• **Dataset excerpt**
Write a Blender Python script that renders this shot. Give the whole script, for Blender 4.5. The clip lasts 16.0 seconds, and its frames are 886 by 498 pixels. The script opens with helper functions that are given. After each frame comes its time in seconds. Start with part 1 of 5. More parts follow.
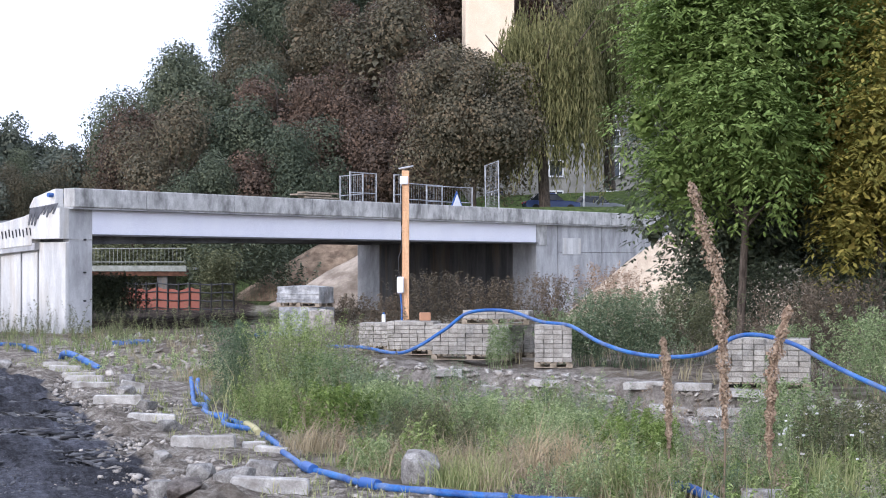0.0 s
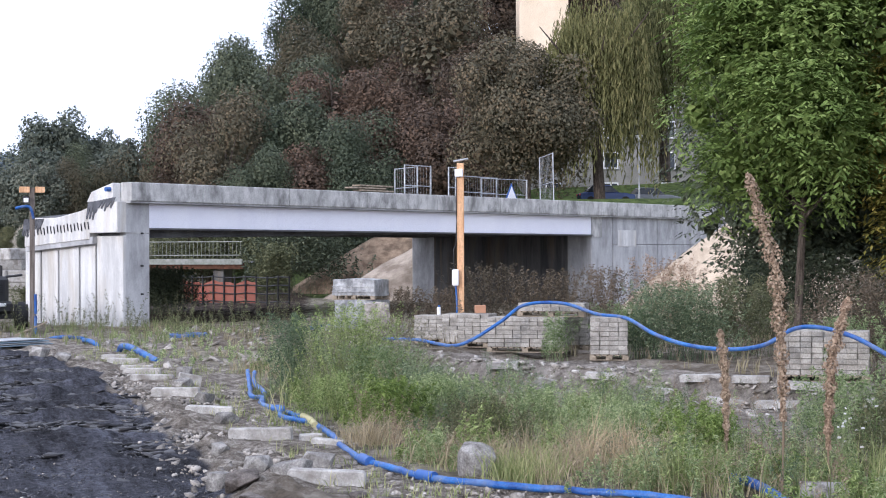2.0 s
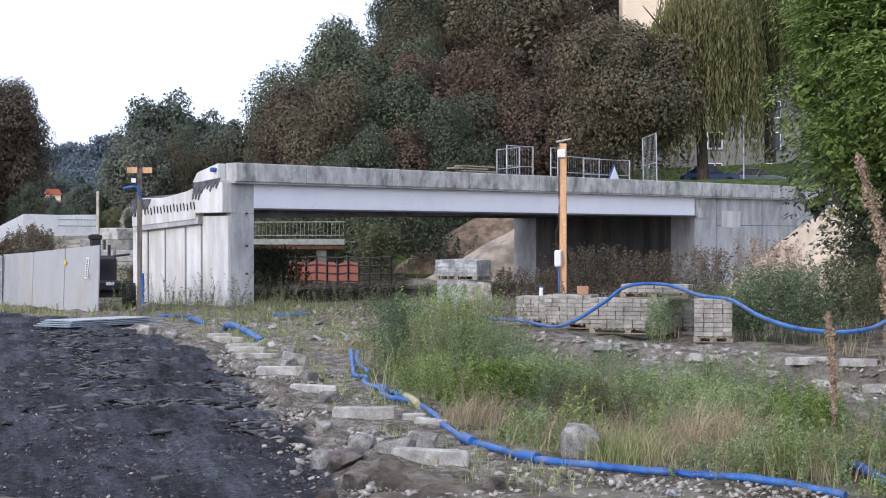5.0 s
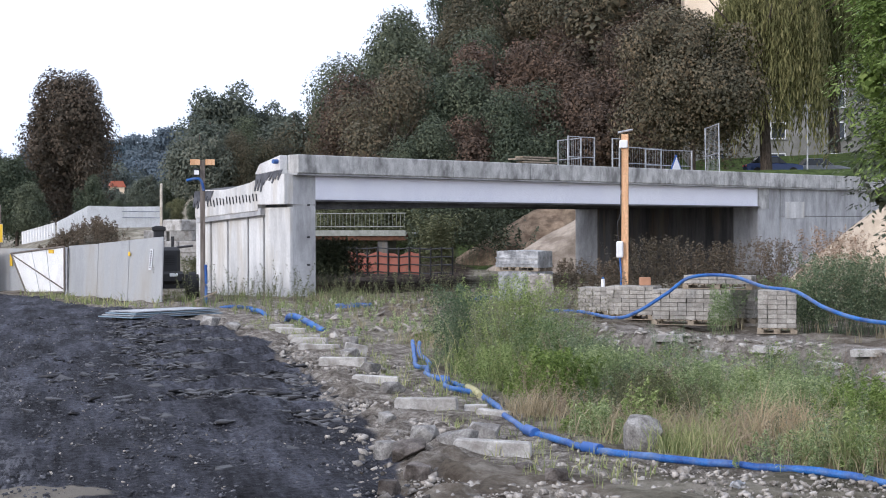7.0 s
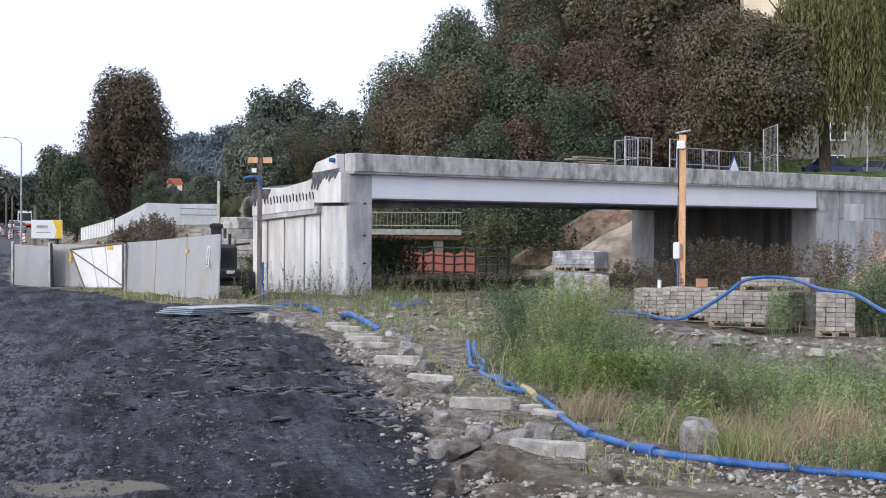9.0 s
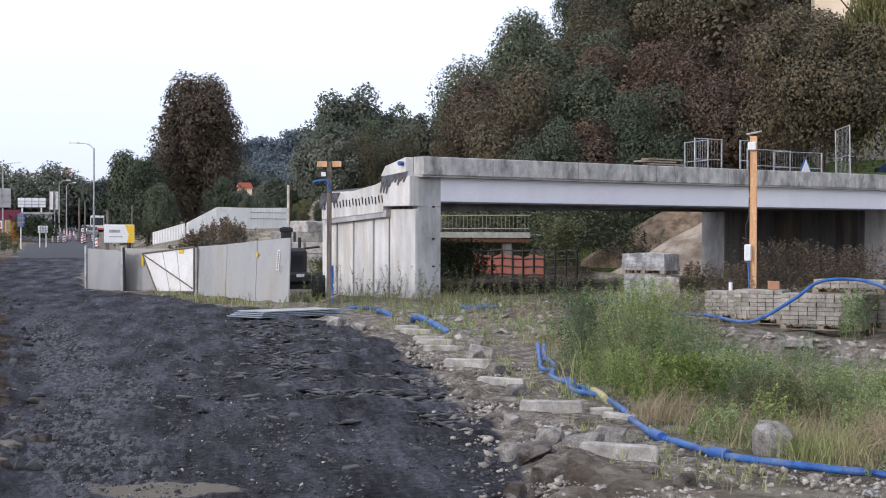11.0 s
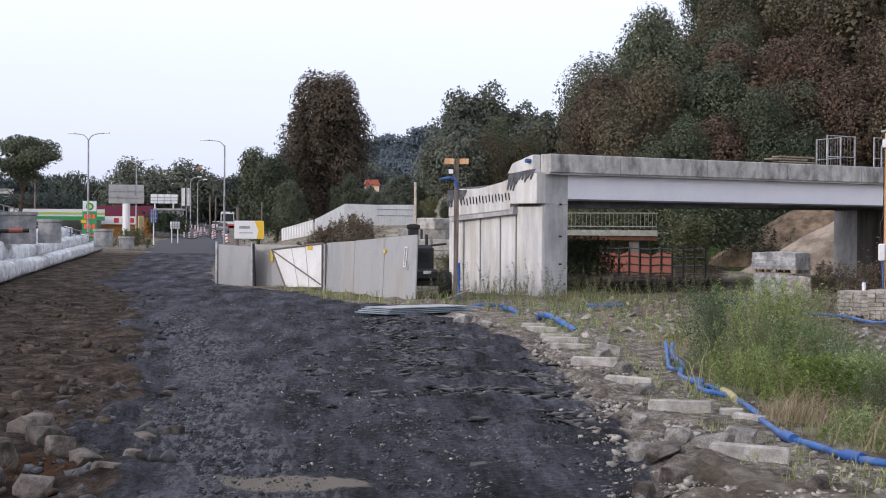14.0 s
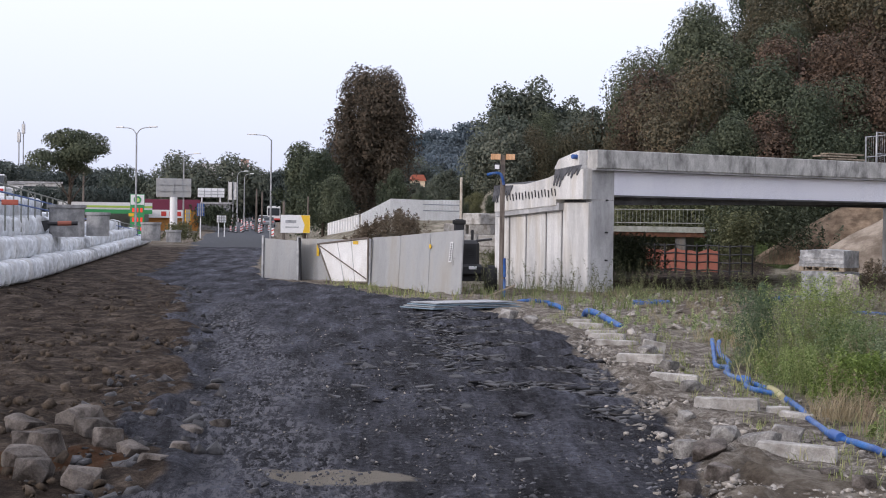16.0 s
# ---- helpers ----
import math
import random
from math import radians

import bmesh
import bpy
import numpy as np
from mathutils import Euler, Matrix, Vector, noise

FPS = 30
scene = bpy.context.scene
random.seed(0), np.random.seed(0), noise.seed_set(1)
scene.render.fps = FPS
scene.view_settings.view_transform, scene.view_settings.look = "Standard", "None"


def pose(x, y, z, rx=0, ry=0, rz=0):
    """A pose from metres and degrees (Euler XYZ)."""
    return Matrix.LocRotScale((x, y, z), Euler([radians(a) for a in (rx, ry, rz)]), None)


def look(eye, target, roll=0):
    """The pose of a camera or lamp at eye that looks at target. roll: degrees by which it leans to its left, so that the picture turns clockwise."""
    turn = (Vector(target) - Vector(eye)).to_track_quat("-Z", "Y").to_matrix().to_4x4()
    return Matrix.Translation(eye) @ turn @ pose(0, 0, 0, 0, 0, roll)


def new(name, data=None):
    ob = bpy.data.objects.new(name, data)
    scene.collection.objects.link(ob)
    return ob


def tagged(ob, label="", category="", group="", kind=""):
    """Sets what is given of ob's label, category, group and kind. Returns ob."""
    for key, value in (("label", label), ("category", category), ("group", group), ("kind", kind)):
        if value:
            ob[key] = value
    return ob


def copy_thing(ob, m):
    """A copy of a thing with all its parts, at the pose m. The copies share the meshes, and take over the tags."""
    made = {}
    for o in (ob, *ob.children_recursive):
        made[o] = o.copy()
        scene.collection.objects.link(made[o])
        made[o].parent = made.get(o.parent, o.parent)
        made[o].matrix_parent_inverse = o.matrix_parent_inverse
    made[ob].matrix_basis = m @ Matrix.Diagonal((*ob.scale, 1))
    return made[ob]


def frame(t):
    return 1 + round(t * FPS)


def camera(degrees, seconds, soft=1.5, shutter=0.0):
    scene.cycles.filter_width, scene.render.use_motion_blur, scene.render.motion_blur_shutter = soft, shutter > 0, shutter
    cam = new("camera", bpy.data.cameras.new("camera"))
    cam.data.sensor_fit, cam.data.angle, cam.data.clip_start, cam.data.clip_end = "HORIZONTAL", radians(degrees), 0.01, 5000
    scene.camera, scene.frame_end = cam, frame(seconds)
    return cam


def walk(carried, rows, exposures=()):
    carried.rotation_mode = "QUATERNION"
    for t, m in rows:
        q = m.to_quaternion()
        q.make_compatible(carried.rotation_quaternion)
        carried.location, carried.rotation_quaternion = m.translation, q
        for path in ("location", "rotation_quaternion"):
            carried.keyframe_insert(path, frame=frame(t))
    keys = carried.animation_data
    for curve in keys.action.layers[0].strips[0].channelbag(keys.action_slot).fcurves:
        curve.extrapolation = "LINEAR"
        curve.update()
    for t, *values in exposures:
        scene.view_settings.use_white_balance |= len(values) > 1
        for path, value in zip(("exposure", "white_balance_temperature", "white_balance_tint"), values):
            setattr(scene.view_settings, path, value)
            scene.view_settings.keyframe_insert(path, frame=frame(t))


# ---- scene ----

• **Exercise brief**
Pull out every line in the material above where "None" occurs.

• **Solution to the exercise**
scene.view_settings.view_transform, scene.view_settings.look = "Standard", "None"
    return Matrix.LocRotScale((x, y, z), Euler([radians(a) for a in (rx, ry, rz)]), None)
def new(name, data=None):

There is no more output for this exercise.